Problem: All lines below must be repeated exactly, with the pictures omitted.

Records supplied:

* Begin *

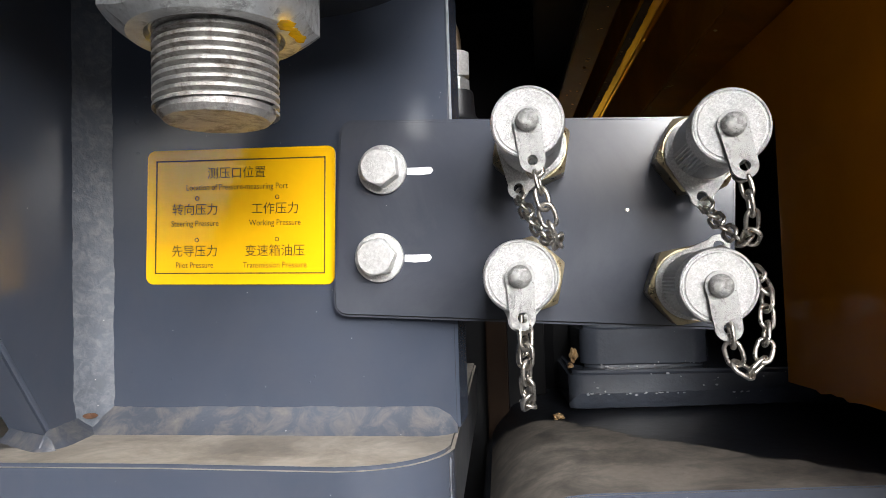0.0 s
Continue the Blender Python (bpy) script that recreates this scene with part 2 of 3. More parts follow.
def prism(outline, h0, h1, axis="z", bev=0.0, seg=2, sharp=40):
    """A flat outline of (a, b) pushed from h0 to h1: axis z takes (x, y), axis y (x, z), axis x (y, z)."""
    bm = bmesh.new()
    put = {"z": lambda a, b, h: (a, b, h), "y": lambda a, b, h: (a, h, b), "x": lambda a, b, h: (h, a, b)}[axis]
    low = [bm.verts.new(put(a, b, h0)) for a, b in outline]
    high = [bm.verts.new(put(a, b, h1)) for a, b in outline]
    bm.faces.new(low)
    bm.faces.new(high)
    for i in range(len(low)):
        j = (i + 1) % len(low)
        bm.faces.new((low[i], low[j], high[j], high[i]))
    bmesh.ops.recalc_face_normals(bm, faces=bm.faces[:])
    return bevelled(bm, bev, seg, sharp)


def rounded(x0, x1, z0, z1, r, n=6):
    pts = []
    for cx, cz, a0 in ((x1 - r, z1 - r, 0), (x0 + r, z1 - r, 90), (x0 + r, z0 + r, 180), (x1 - r, z0 + r, 270)):
        for i in range(n + 1):
            a = radians(a0 + 90 * i / n)
            pts.append((cx + r * math.cos(a), cz + r * math.sin(a)))
    return pts


AX = {"z": Matrix(), "-y": Matrix.Rotation(radians(90), 4, "X"), "y": Matrix.Rotation(radians(-90), 4, "X"), "x": Matrix.Rotation(radians(90), 4, "Y")}


def lathe(profile, n=48, axis="z", knurl=None):
    """A turned body of (radius, height) rows. knurl: (low row, high row, depth) for a milled grip."""
    bm = bmesh.new()
    rings = []
    for k, (r, h) in enumerate(profile):
        ring = []
        for i in range(n):
            a = 2 * math.pi * i / n
            rr = r - (knurl[2] if knurl and knurl[0] <= k <= knurl[1] and i % 2 else 0)
            ring.append(bm.verts.new((rr * math.cos(a), rr * math.sin(a), h)))
        rings.append(ring)
    for a, b in zip(rings, rings[1:]):
        for i in range(n):
            j = (i + 1) % n
            bm.faces.new((a[i], a[j], b[j], b[i]))
    bm.faces.new(rings[0])
    bm.faces.new(rings[-1])
    bm.transform(AX[axis])
    return bm


def hexnut(flat, h0, h1, bore=0.0, low=True, high=True, turn=0.0, axis="z", n=72, cone=0.97, slope=0.62):
    """A hexagon with turned chamfers at its ends; flat is the width across flats."""
    bm = bmesh.new()
    rc = flat / 2 * cone
    cols = []
    for i in range(n):
        a = 360 * i / n
        r = min(flat / 2 / math.cos(radians((a + 30) % 60 - 30)), flat / 2 * 1.135)
        drop = max(0, (r - rc)) * slope
        c, s = math.cos(radians(a + turn)), math.sin(radians(a + turn))
        rows = [(rc, h0), (r, h0 + (drop if low else 0)), (r, h1 - (drop if high else 0)), (rc, h1)]
        if bore:
            rows = [(bore, h0 + 0.0012), (bore + 0.0012, h0)] + rows + [(bore, h1)]
        cols.append([bm.verts.new((q * c, q * s, h)) for q, h in rows])
    for i in range(n):
        a, b = cols[i], cols[(i + 1) % n]
        for k in range(len(a) - 1):
            bm.faces.new((a[k], b[k], b[k + 1], a[k + 1]))
    bm.faces.new([c[0] for c in cols])
    bm.faces.new([c[-1] for c in cols])
    bm.transform(AX[axis])
    return bm


def thread(r, depth, pitch, h0, turns, n=48, steps=6):
    """A screw thread as one helical skin."""
    bm = bmesh.new()
    shape = [0, 0, 0, 0.15, 1.0, 0.6]
    total = int(turns * steps)
    cols = [[bm.verts.new(((r - depth * shape[k % steps]) * math.cos(2 * math.pi * i / n), (r - depth * shape[k % steps]) * math.sin(2 * math.pi * i / n), h0 + pitch * (k / steps + i / n))) for k in range(total)] for i in range(n)]
    for i in range(n):
        a, b = cols[i], cols[(i + 1) % n]
        off = steps if i == n - 1 else 0
        for k in range(total - 1 - off):
            bm.faces.new((a[k], b[k + off], b[k + 1 + off], a[k + 1]))
    return bm


def tube(points, r, n=10, closed=False):
    bm = bmesh.new()
    pts = [Vector(p) for p in points]
    rings = []
    side = None
    for i, p in enumerate(pts):
        a = pts[(i - 1) % len(pts)] if closed or i else p
        b = pts[(i + 1) % len(pts)] if closed or i < len(pts) - 1 else p
        d = (b - a).normalized()
        side = d.orthogonal() if side is None else (side - d * side.dot(d))
        side.normalize()
        up = d.cross(side)
        rings.append([bm.verts.new(p + r * (math.cos(2 * math.pi * k / n) * side + math.sin(2 * math.pi * k / n) * up)) for k in range(n)])
    for i in range(len(rings) - (0 if closed else 1)):
        a, b = rings[i], rings[(i + 1) % len(rings)]
        for k in range(n):
            bm.faces.new((a[k], a[(k + 1) % n], b[(k + 1) % n], b[k]))
    if not closed:
        bm.faces.new(rings[0])
        bm.faces.new(rings[-1])
    return bm


def curve_points(points, step):
    """Even steps along a smooth line through the points."""
    pts = [Vector(p) for p in points]
    fine = []
    for i in range(len(pts) - 1):
        p0, p1, p2, p3 = pts[max(0, i - 1)], pts[i], pts[i + 1], pts[min(len(pts) - 1, i + 2)]
        for k in range(20):
            t = k / 20
            fine.append(0.5 * (2 * p1 + (p2 - p0) * t + (2 * p0 - 5 * p1 + 4 * p2 - p3) * t * t + (3 * p1 - p0 - 3 * p2 + p3) * t ** 3))
    fine.append(pts[-1])
    out, run = [fine[0]], 0.0
    for a, b in zip(fine, fine[1:]):
        seg = (b - a).length
        while seg and run + seg >= step:
            a = a.lerp(b, (step - run) / seg)
            out.append(a)
            seg, run = (b - a).length, 0.0
        run += seg
    return out


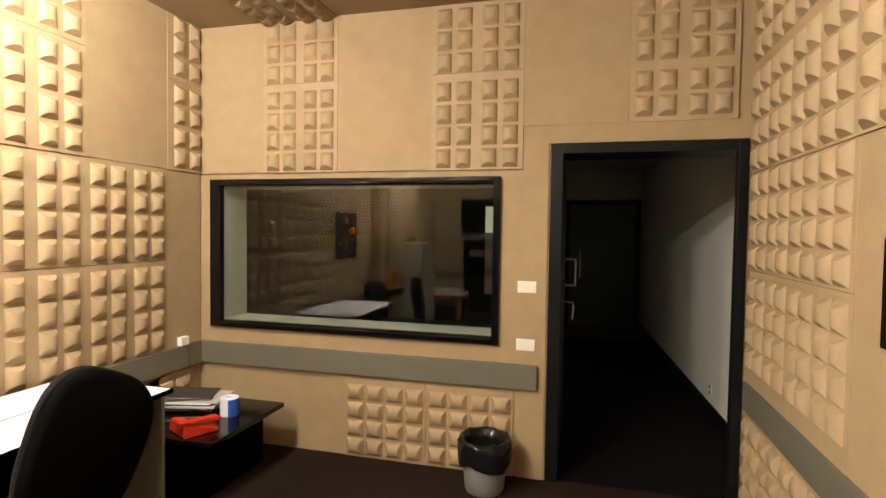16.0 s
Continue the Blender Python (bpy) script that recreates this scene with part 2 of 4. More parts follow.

* End *

Exercise solution:
0.0 s
Continue the Blender Python (bpy) script that recreates this scene with part 2 of 3. More parts follow.
def prism(outline, h0, h1, axis="z", bev=0.0, seg=2, sharp=40):
    """A flat outline of (a, b) pushed from h0 to h1: axis z takes (x, y), axis y (x, z), axis x (y, z)."""
    bm = bmesh.new()
    put = {"z": lambda a, b, h: (a, b, h), "y": lambda a, b, h: (a, h, b), "x": lambda a, b, h: (h, a, b)}[axis]
    low = [bm.verts.new(put(a, b, h0)) for a, b in outline]
    high = [bm.verts.new(put(a, b, h1)) for a, b in outline]
    bm.faces.new(low)
    bm.faces.new(high)
    for i in range(len(low)):
        j = (i + 1) % len(low)
        bm.faces.new((low[i], low[j], high[j], high[i]))
    bmesh.ops.recalc_face_normals(bm, faces=bm.faces[:])
    return bevelled(bm, bev, seg, sharp)


def rounded(x0, x1, z0, z1, r, n=6):
    pts = []
    for cx, cz, a0 in ((x1 - r, z1 - r, 0), (x0 + r, z1 - r, 90), (x0 + r, z0 + r, 180), (x1 - r, z0 + r, 270)):
        for i in range(n + 1):
            a = radians(a0 + 90 * i / n)
            pts.append((cx + r * math.cos(a), cz + r * math.sin(a)))
    return pts


AX = {"z": Matrix(), "-y": Matrix.Rotation(radians(90), 4, "X"), "y": Matrix.Rotation(radians(-90), 4, "X"), "x": Matrix.Rotation(radians(90), 4, "Y")}


def lathe(profile, n=48, axis="z", knurl=None):
    """A turned body of (radius, height) rows. knurl: (low row, high row, depth) for a milled grip."""
    bm = bmesh.new()
    rings = []
    for k, (r, h) in enumerate(profile):
        ring = []
        for i in range(n):
            a = 2 * math.pi * i / n
            rr = r - (knurl[2] if knurl and knurl[0] <= k <= knurl[1] and i % 2 else 0)
            ring.append(bm.verts.new((rr * math.cos(a), rr * math.sin(a), h)))
        rings.append(ring)
    for a, b in zip(rings, rings[1:]):
        for i in range(n):
            j = (i + 1) % n
            bm.faces.new((a[i], a[j], b[j], b[i]))
    bm.faces.new(rings[0])
    bm.faces.new(rings[-1])
    bm.transform(AX[axis])
    return bm


def hexnut(flat, h0, h1, bore=0.0, low=True, high=True, turn=0.0, axis="z", n=72, cone=0.97, slope=0.62):
    """A hexagon with turned chamfers at its ends; flat is the width across flats."""
    bm = bmesh.new()
    rc = flat / 2 * cone
    cols = []
    for i in range(n):
        a = 360 * i / n
        r = min(flat / 2 / math.cos(radians((a + 30) % 60 - 30)), flat / 2 * 1.135)
        drop = max(0, (r - rc)) * slope
        c, s = math.cos(radians(a + turn)), math.sin(radians(a + turn))
        rows = [(rc, h0), (r, h0 + (drop if low else 0)), (r, h1 - (drop if high else 0)), (rc, h1)]
        if bore:
            rows = [(bore, h0 + 0.0012), (bore + 0.0012, h0)] + rows + [(bore, h1)]
        cols.append([bm.verts.new((q * c, q * s, h)) for q, h in rows])
    for i in range(n):
        a, b = cols[i], cols[(i + 1) % n]
        for k in range(len(a) - 1):
            bm.faces.new((a[k], b[k], b[k + 1], a[k + 1]))
    bm.faces.new([c[0] for c in cols])
    bm.faces.new([c[-1] for c in cols])
    bm.transform(AX[axis])
    return bm


def thread(r, depth, pitch, h0, turns, n=48, steps=6):
    """A screw thread as one helical skin."""
    bm = bmesh.new()
    shape = [0, 0, 0, 0.15, 1.0, 0.6]
    total = int(turns * steps)
    cols = [[bm.verts.new(((r - depth * shape[k % steps]) * math.cos(2 * math.pi * i / n), (r - depth * shape[k % steps]) * math.sin(2 * math.pi * i / n), h0 + pitch * (k / steps + i / n))) for k in range(total)] for i in range(n)]
    for i in range(n):
        a, b = cols[i], cols[(i + 1) % n]
        off = steps if i == n - 1 else 0
        for k in range(total - 1 - off):
            bm.faces.new((a[k], b[k + off], b[k + 1 + off], a[k + 1]))
    return bm


def tube(points, r, n=10, closed=False):
    bm = bmesh.new()
    pts = [Vector(p) for p in points]
    rings = []
    side = None
    for i, p in enumerate(pts):
        a = pts[(i - 1) % len(pts)] if closed or i else p
        b = pts[(i + 1) % len(pts)] if closed or i < len(pts) - 1 else p
        d = (b - a).normalized()
        side = d.orthogonal() if side is None else (side - d * side.dot(d))
        side.normalize()
        up = d.cross(side)
        rings.append([bm.verts.new(p + r * (math.cos(2 * math.pi * k / n) * side + math.sin(2 * math.pi * k / n) * up)) for k in range(n)])
    for i in range(len(rings) - (0 if closed else 1)):
        a, b = rings[i], rings[(i + 1) % len(rings)]
        for k in range(n):
            bm.faces.new((a[k], a[(k + 1) % n], b[(k + 1) % n], b[k]))
    if not closed:
        bm.faces.new(rings[0])
        bm.faces.new(rings[-1])
    return bm


def curve_points(points, step):
    """Even steps along a smooth line through the points."""
    pts = [Vector(p) for p in points]
    fine = []
    for i in range(len(pts) - 1):
        p0, p1, p2, p3 = pts[max(0, i - 1)], pts[i], pts[i + 1], pts[min(len(pts) - 1, i + 2)]
        for k in range(20):
            t = k / 20
            fine.append(0.5 * (2 * p1 + (p2 - p0) * t + (2 * p0 - 5 * p1 + 4 * p2 - p3) * t * t + (3 * p1 - p0 - 3 * p2 + p3) * t ** 3))
    fine.append(pts[-1])
    out, run = [fine[0]], 0.0
    for a, b in zip(fine, fine[1:]):
        seg = (b - a).length
        while seg and run + seg >= step:
            a = a.lerp(b, (step - run) / seg)
            out.append(a)
            seg, run = (b - a).length, 0.0
        run += seg
    return out


16.0 s
Continue the Blender Python (bpy) script that recreates this scene with part 2 of 4. More parts follow.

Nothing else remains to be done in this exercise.